In the technology adoption lifecycle, Cloud Management has now moved from the early adopters stage to the early majority where we typically see explosive deployments. Over the course of the last year, VMware has seen an exponential rise in adoption of its cloud management offerings. This is consistent with many analysts are seeing. Estimates from a number of Industry experts are that somewhere between 30-40% of companies have deployed or started private cloud initiatives and another 20-30% are planning to deploy private clouds in the next year. Overall, the analyst forecast for cloud computing growth is about 60% annually for the next three to four years.

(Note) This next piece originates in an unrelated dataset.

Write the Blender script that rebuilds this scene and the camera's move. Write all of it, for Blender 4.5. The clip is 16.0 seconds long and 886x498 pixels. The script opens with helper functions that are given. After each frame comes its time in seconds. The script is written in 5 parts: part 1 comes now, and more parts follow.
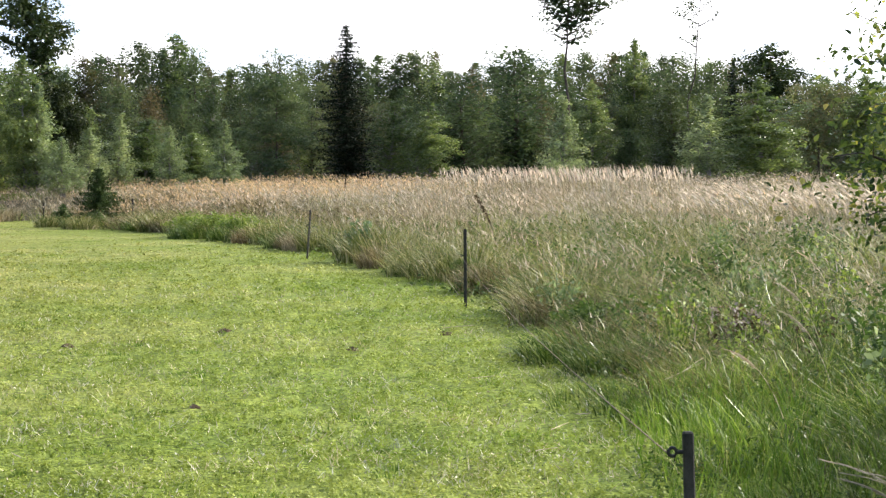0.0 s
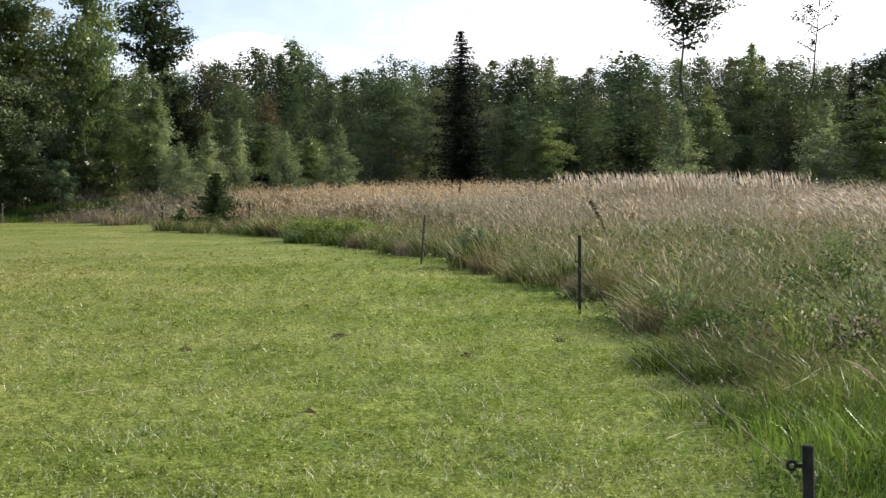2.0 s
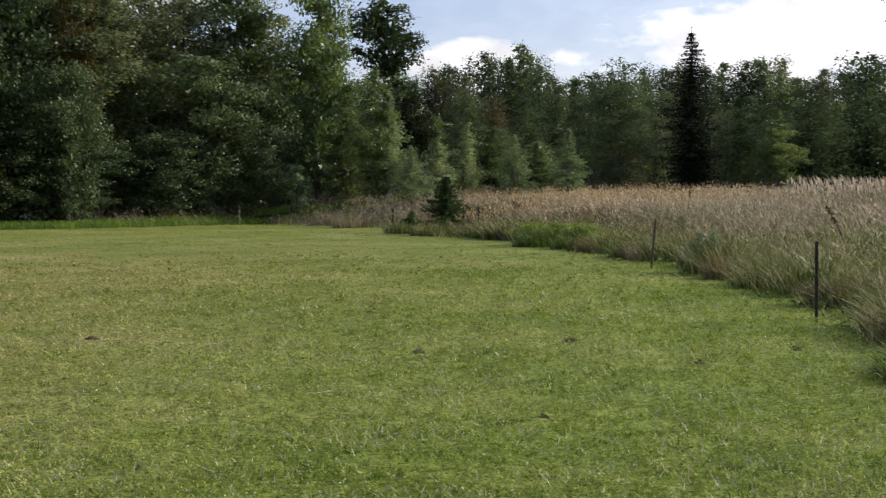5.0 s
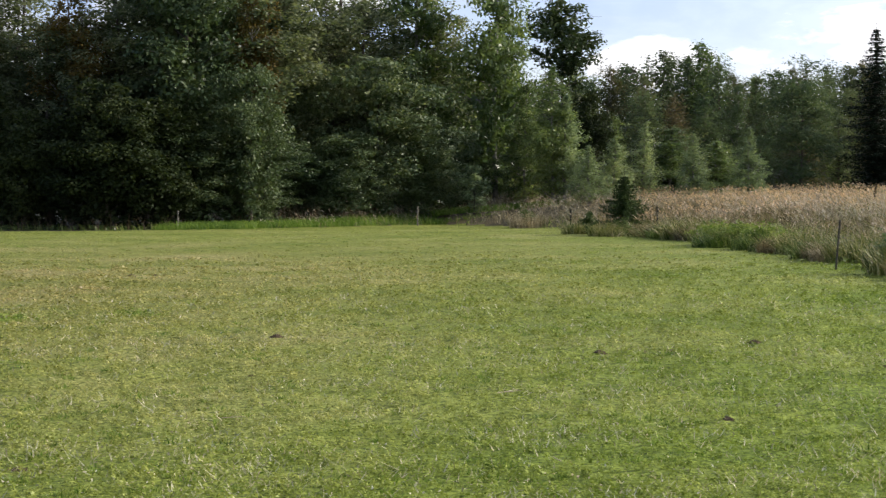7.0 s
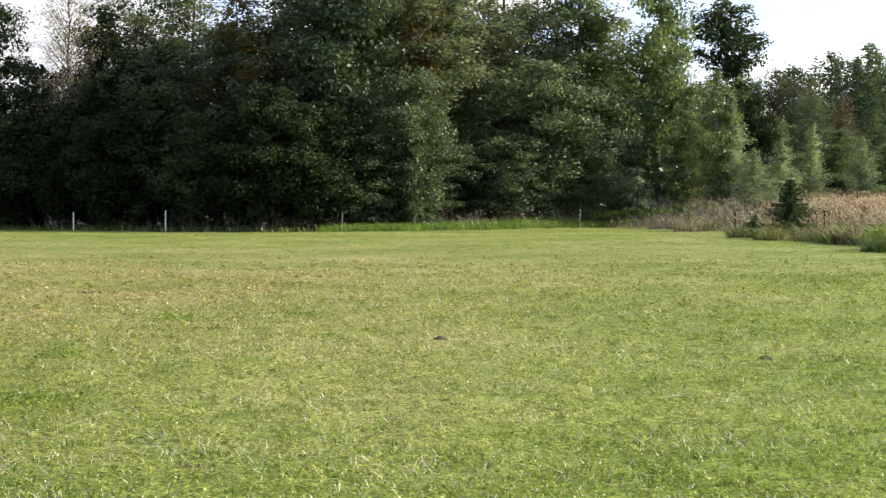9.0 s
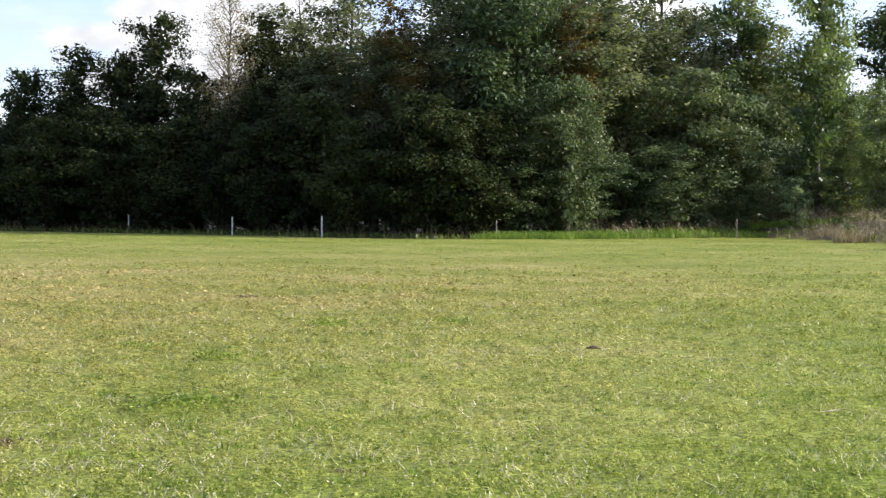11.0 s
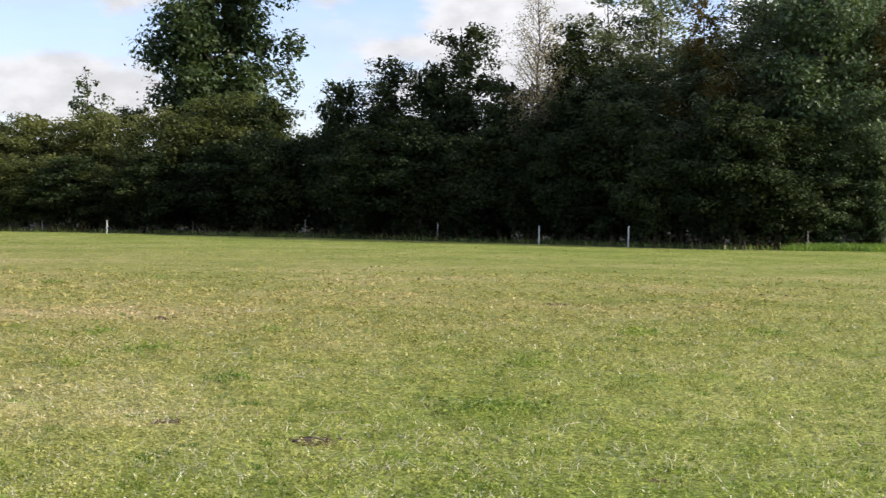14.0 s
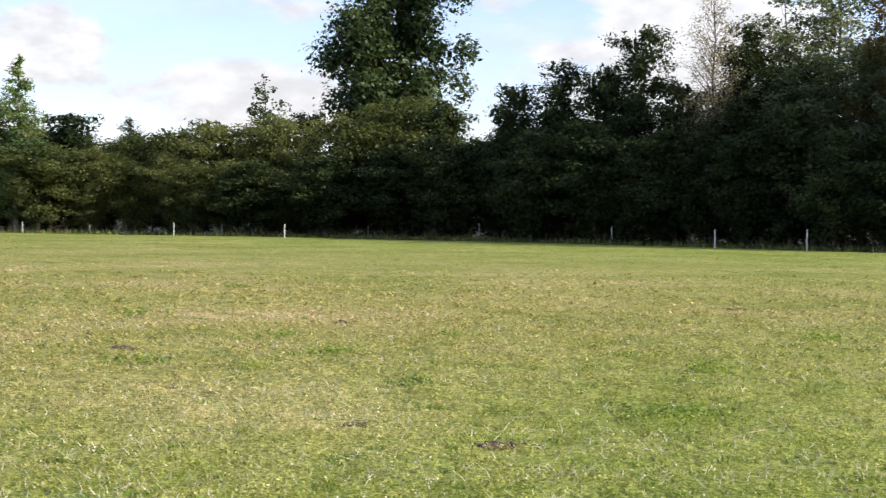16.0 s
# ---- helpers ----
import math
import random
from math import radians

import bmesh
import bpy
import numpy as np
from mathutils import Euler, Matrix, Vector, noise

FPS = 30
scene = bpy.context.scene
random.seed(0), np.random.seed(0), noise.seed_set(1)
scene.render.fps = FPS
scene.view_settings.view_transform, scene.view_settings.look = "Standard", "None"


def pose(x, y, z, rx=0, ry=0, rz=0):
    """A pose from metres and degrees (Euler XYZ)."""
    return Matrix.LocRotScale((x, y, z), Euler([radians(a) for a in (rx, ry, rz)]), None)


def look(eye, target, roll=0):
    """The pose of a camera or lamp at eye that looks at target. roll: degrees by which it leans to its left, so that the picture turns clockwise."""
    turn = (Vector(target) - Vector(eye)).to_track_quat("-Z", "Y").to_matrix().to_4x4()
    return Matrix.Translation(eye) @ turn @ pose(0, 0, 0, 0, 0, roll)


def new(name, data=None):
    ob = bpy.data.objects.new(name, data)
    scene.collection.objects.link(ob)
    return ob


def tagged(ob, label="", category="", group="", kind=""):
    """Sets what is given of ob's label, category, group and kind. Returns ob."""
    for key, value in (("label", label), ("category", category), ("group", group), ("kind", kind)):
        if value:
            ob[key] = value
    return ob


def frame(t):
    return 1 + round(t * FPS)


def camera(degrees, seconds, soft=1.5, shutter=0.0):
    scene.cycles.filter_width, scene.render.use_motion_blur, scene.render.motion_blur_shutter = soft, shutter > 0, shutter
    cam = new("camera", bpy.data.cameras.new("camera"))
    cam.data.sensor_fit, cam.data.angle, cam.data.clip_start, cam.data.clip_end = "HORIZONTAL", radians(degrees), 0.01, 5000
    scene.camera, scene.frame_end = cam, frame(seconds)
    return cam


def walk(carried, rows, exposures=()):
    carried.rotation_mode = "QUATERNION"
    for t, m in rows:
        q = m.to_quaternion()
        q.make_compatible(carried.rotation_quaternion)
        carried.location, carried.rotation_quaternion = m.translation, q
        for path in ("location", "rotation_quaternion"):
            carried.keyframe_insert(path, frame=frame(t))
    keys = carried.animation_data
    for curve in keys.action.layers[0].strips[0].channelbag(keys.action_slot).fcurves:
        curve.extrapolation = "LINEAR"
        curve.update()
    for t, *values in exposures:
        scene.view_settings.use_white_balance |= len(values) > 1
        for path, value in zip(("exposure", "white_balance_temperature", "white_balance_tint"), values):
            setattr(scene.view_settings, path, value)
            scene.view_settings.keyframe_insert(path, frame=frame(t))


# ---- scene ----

Cloud automation and management will drive the next round of IT efficiency improvements. Automation will help accelerate IT service delivery from days and sometimes weeks to hours and even minutes. Policy based governance and controls will assure that IT receives the appropriate level of resources for the tasks they need to perform the job. Performance and health monitoring will make sure that applications continue to operate at peak efficiencies and make the appropriate adjustments to make sure that happens. Financial management capabilities will allow IT to compare costs of internal and external delivery models. Intelligent placement algorithms will help deliver the appropriate service level based on both cost as well as operational policies that control where specific applications and data need to be located.
Risk of Ignoring Cloud Management
Automating the delivery and ongoing management of cloud services has moved from early adopters to the more mainstream deployment. The Info Pro survey indicated that 60% of the study’s respondents view cloud computing as a natural evolution of IT service delivery and 69% expect their spending to increase in both 2013 and 2014 compared with the prior year. For companies that rely on IT as a competitive weapon don’t let non- IT barriers slow your Cloud Management deployment plans. One way to break through the organizational barriers that slow down process improvements is to build a compelling business case. This helps get support of management and the business. Let VMware help you build your cloud management business justification so that you can better articulate a compelling business case to break through these organizational barriers.
For companies that rely on IT as a competitive weapon, what impact can Cloud Management have on your business? More importantly what is the risk of ignoring private cloud infrastructures and have more agile competitors take business from you?
- Watch Building the Cloud Automation Business Case
- See how VMware IT saved 90% of time spent and 30% of costs through automated provisioning.
- Check out what some of our customers are saying in the customer case studies on our web site.
Need help deploying your private cloud infrastructure or developing your business justification? Contact us and our experts can help your team build the business case and the solution that will maximize your IT productivity.
2 comments have been added so far
To me, the Application team is still IT, as developers and application architect are still part of IT organisation. Security might not be part of IT, and do not report to CIO.
Having said that, I agree that the barriers are People, not Technology. Reducing layers and breaking down the silos in IT will help. An idea I saw at a large customer is they rotate the Head of Application with the Head of Infrastructure. It’s part of job rotation and career succession planning as part of preparing them to be CIO (who needs to know both).
Can you make your blog mobile friendly please?